BEGIN

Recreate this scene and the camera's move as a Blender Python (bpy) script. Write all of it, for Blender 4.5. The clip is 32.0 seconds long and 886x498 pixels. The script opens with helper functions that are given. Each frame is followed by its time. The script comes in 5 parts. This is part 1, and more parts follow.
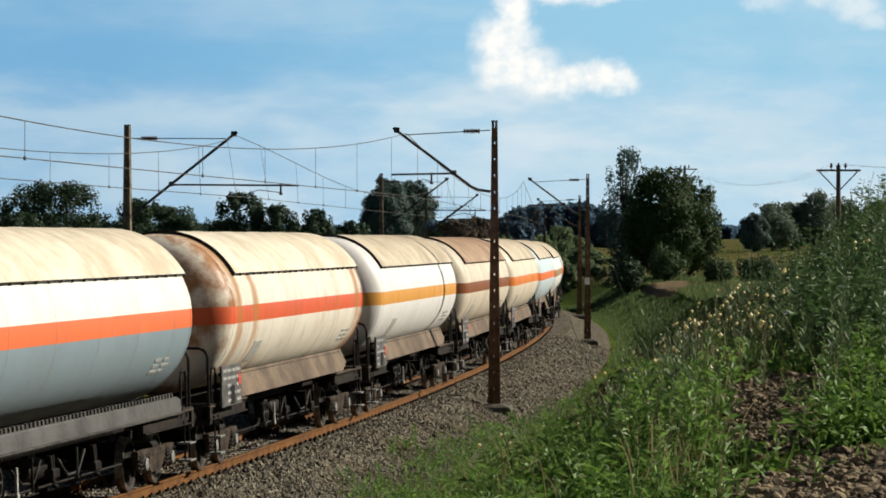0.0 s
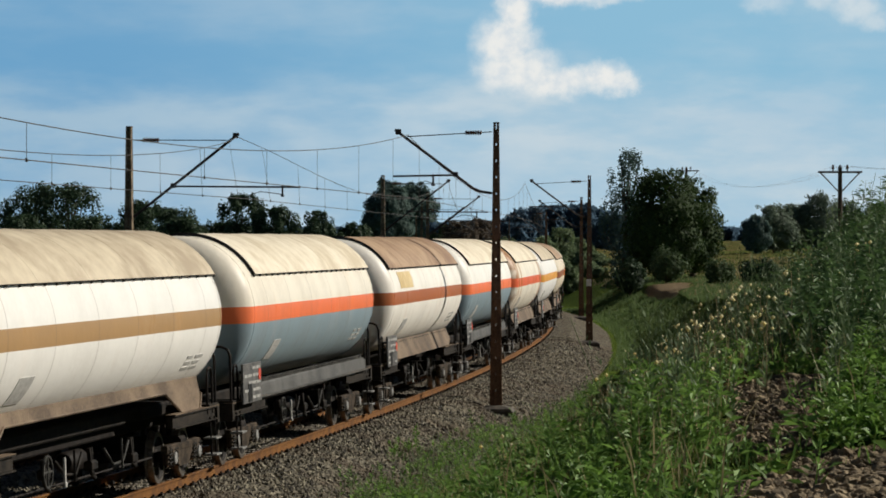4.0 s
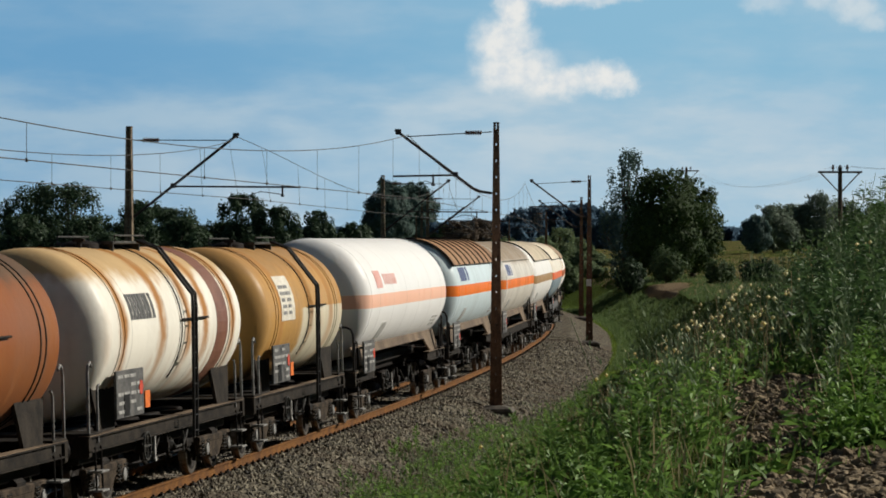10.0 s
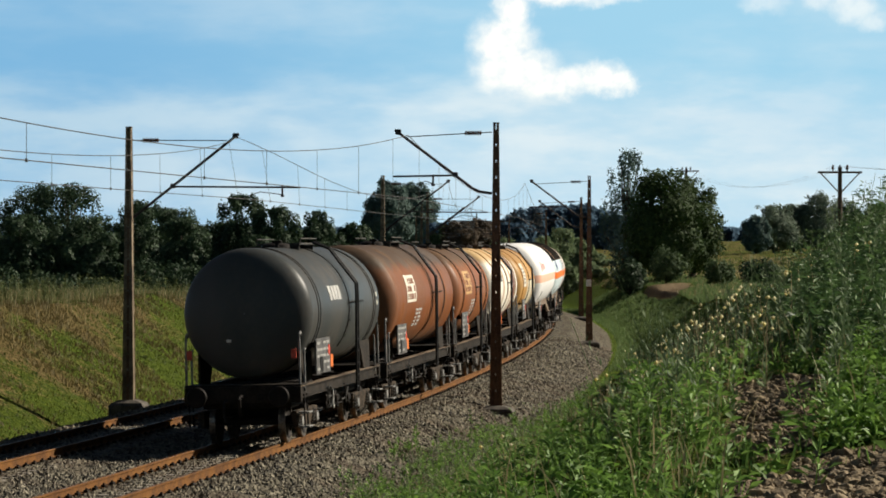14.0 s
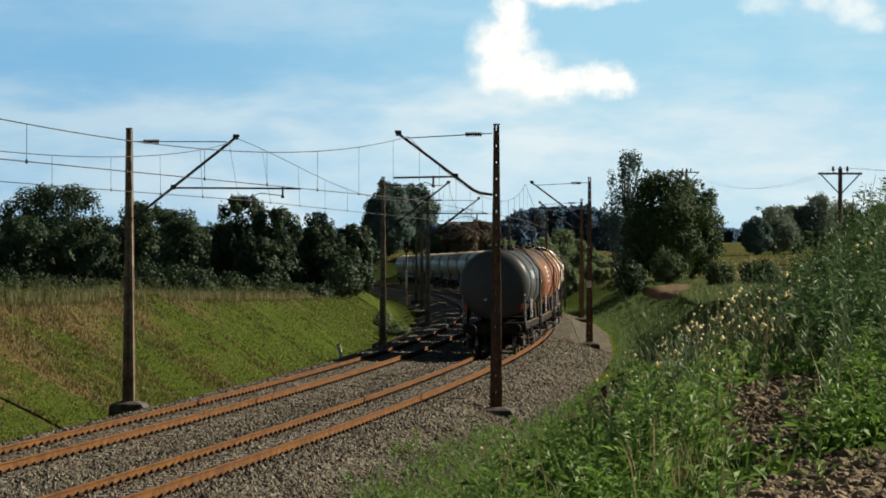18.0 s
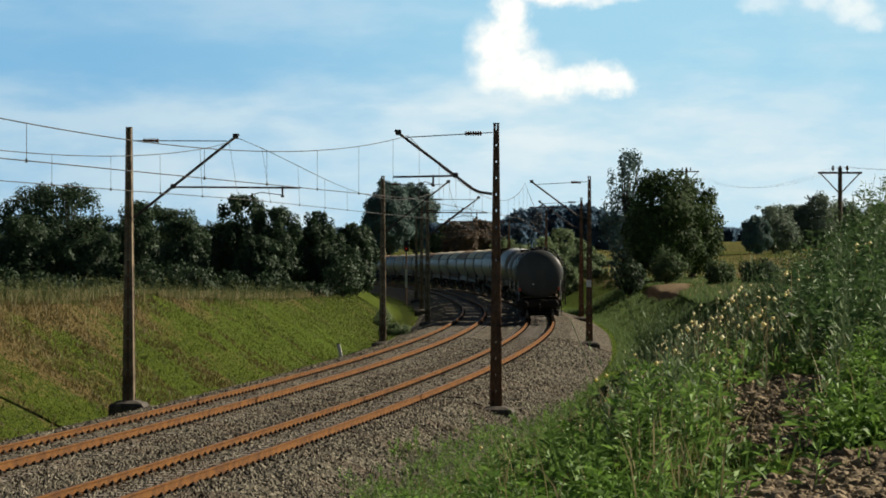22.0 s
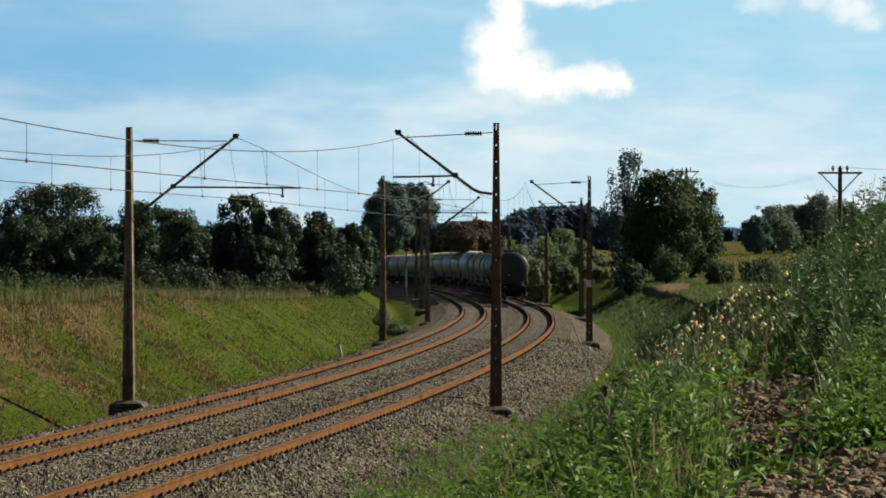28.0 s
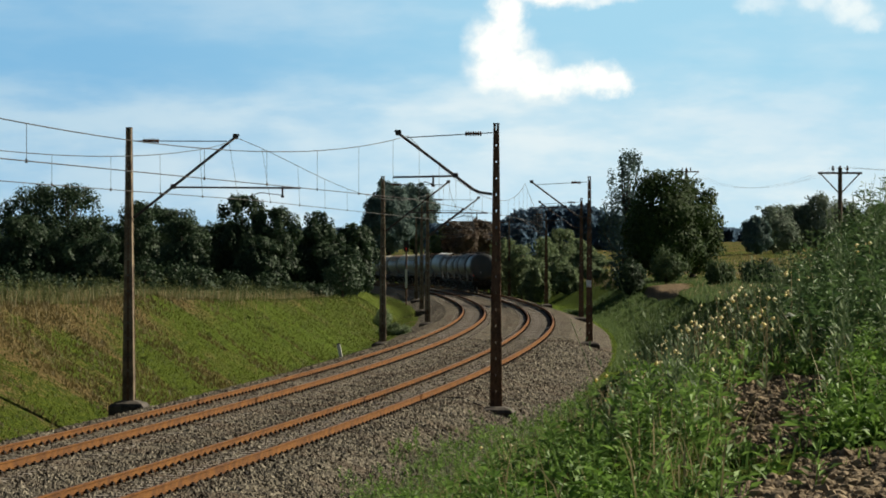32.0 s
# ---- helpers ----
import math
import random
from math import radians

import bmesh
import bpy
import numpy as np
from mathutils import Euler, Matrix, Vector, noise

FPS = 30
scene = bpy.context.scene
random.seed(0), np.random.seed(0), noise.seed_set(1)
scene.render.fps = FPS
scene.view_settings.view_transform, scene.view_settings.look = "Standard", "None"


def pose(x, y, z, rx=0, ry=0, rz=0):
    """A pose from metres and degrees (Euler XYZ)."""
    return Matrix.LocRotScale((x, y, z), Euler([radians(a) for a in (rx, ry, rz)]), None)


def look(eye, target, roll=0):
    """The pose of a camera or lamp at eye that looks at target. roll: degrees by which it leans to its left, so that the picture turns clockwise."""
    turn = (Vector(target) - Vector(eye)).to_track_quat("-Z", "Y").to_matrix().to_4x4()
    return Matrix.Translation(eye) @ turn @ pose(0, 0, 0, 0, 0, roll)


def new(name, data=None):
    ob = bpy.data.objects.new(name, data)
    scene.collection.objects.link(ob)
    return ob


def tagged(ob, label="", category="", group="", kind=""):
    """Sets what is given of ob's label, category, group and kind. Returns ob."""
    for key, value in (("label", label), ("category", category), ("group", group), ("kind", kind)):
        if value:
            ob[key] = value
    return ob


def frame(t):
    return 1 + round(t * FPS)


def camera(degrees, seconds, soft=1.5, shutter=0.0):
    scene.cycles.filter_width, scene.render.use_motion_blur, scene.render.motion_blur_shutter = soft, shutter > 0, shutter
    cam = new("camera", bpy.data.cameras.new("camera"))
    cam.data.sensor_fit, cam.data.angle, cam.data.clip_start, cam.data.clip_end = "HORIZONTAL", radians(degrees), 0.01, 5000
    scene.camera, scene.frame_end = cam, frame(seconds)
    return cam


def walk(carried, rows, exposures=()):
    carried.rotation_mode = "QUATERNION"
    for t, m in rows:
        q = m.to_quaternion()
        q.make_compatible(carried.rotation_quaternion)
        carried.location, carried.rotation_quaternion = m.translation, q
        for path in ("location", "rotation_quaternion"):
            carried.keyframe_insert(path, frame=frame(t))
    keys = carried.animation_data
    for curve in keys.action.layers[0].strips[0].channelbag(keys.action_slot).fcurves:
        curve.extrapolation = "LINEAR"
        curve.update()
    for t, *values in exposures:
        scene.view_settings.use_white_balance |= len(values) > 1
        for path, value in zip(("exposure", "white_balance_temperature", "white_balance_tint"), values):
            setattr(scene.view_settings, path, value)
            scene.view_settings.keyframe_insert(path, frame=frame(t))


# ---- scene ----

END

◆ **To do**: Pictures are excluded: retype only the lines from the beginning of the listing above through the line with "import numpy as np", both included.

◆ **Response below**:
Recreate this scene and the camera's move as a Blender Python (bpy) script. Write all of it, for Blender 4.5. The clip is 32.0 seconds long and 886x498 pixels. The script opens with helper functions that are given. Each frame is followed by its time. The script comes in 5 parts. This is part 1, and more parts follow.
0.0 s
4.0 s
10.0 s
14.0 s
18.0 s
22.0 s
28.0 s
32.0 s
# ---- helpers ----
import math
import random
from math import radians

import bmesh
import bpy
import numpy as np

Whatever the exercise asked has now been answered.